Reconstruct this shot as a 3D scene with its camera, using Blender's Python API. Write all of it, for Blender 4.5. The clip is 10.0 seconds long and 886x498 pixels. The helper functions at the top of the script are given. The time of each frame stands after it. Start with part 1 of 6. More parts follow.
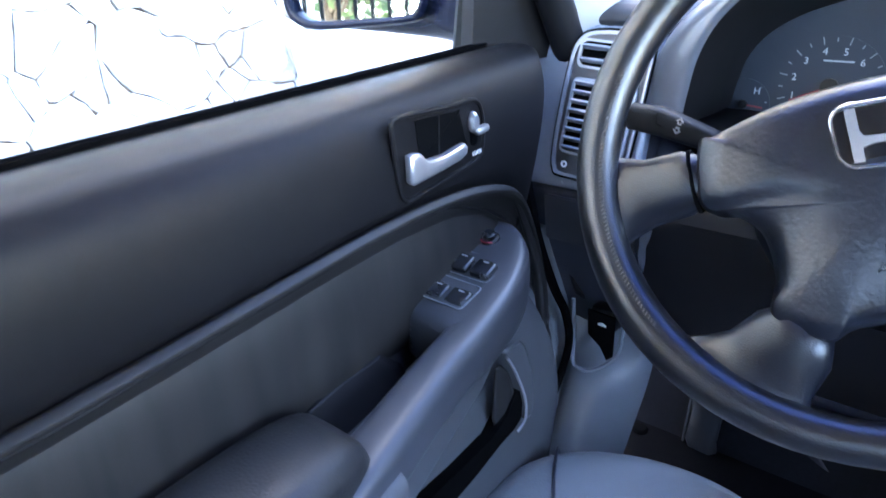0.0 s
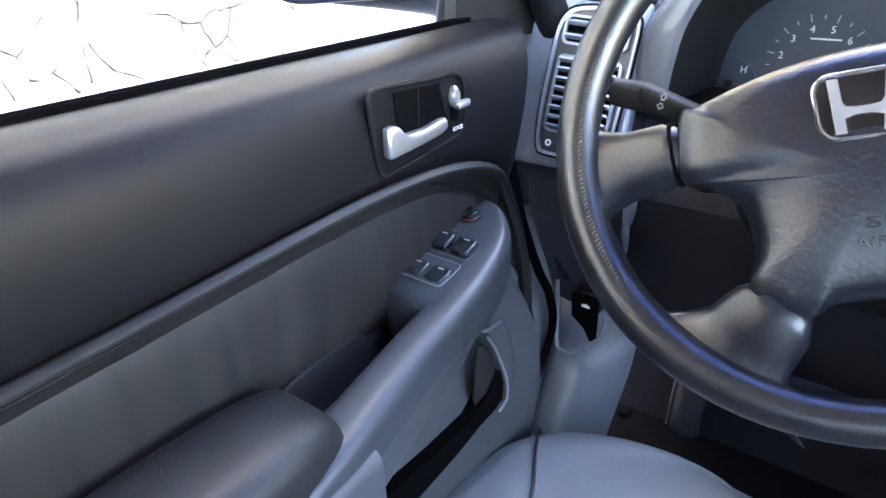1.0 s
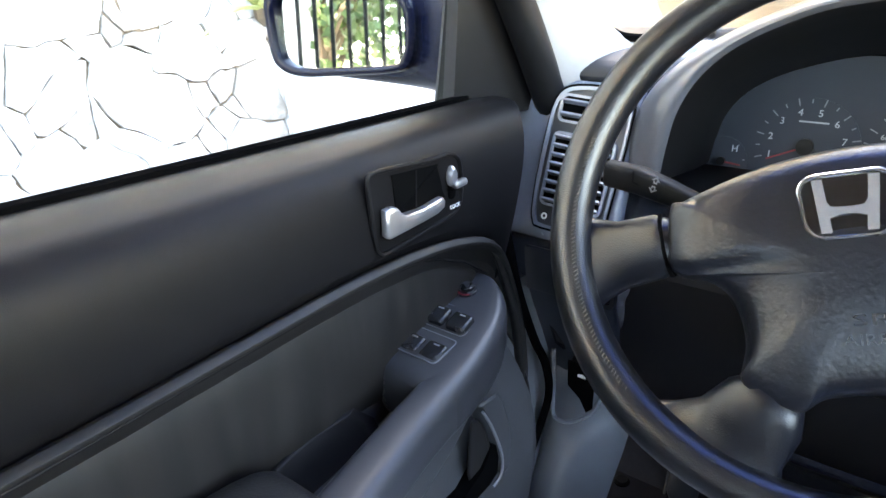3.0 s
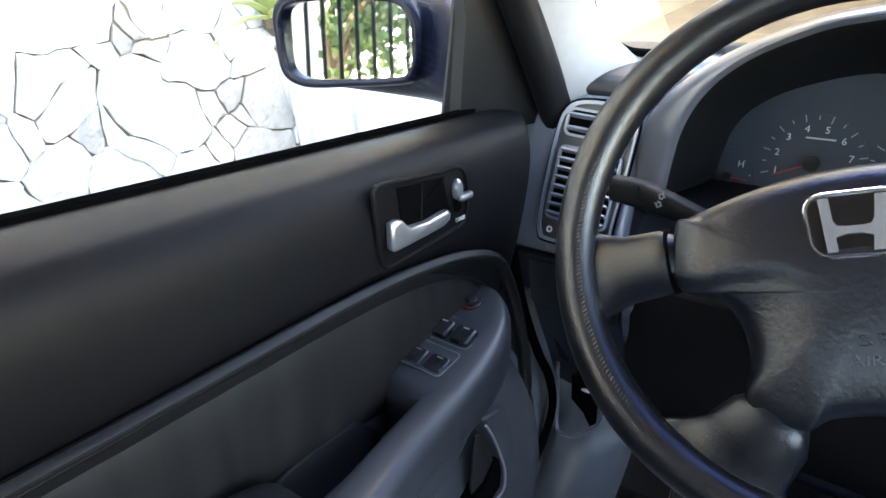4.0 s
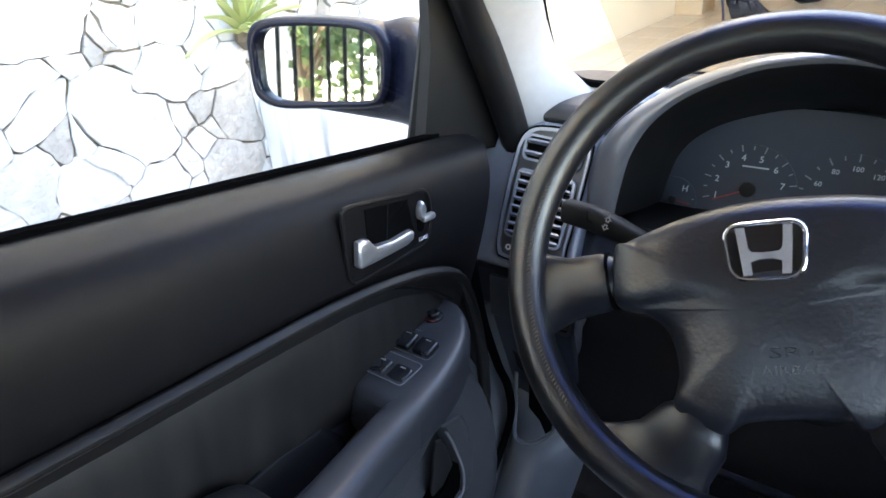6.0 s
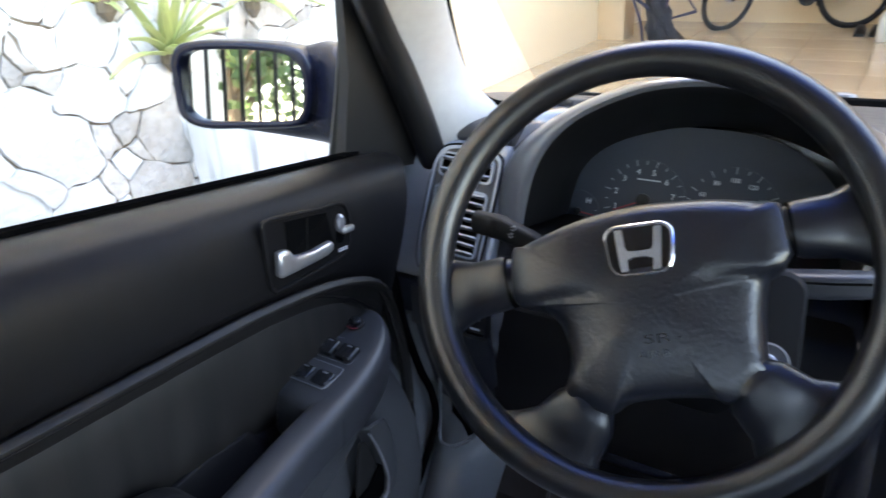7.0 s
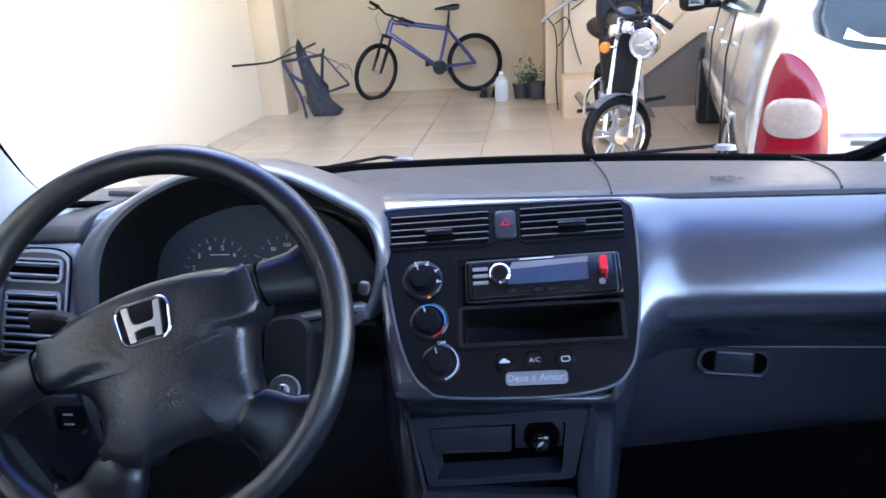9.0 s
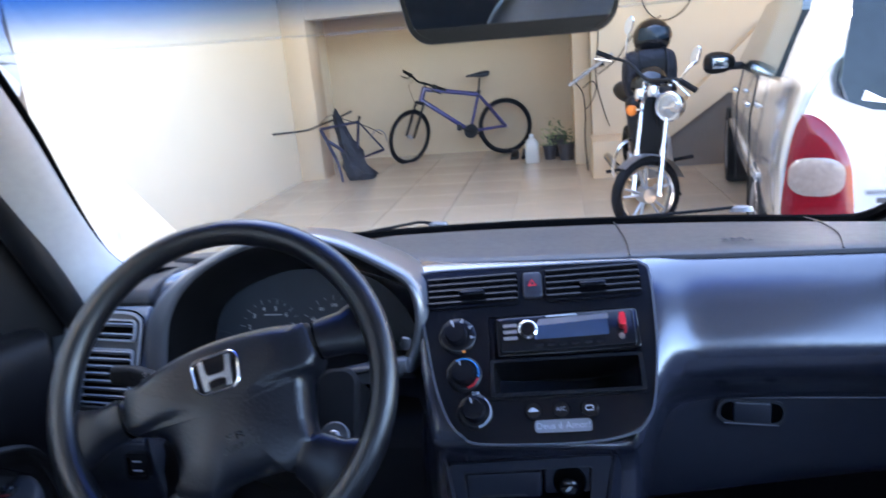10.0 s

========

__YOUR OBJECTIVE__:
Pictures excluded, quote all the data above exactly.

__IN RESPONSE__:
Reconstruct this shot as a 3D scene with its camera, using Blender's Python API. Write all of it, for Blender 4.5. The clip is 10.0 seconds long and 886x498 pixels. The helper functions at the top of the script are given. The time of each frame stands after it. Start with part 1 of 6. More parts follow.
0.0 s
1.0 s
3.0 s
4.0 s
6.0 s
7.0 s
9.0 s
10.0 s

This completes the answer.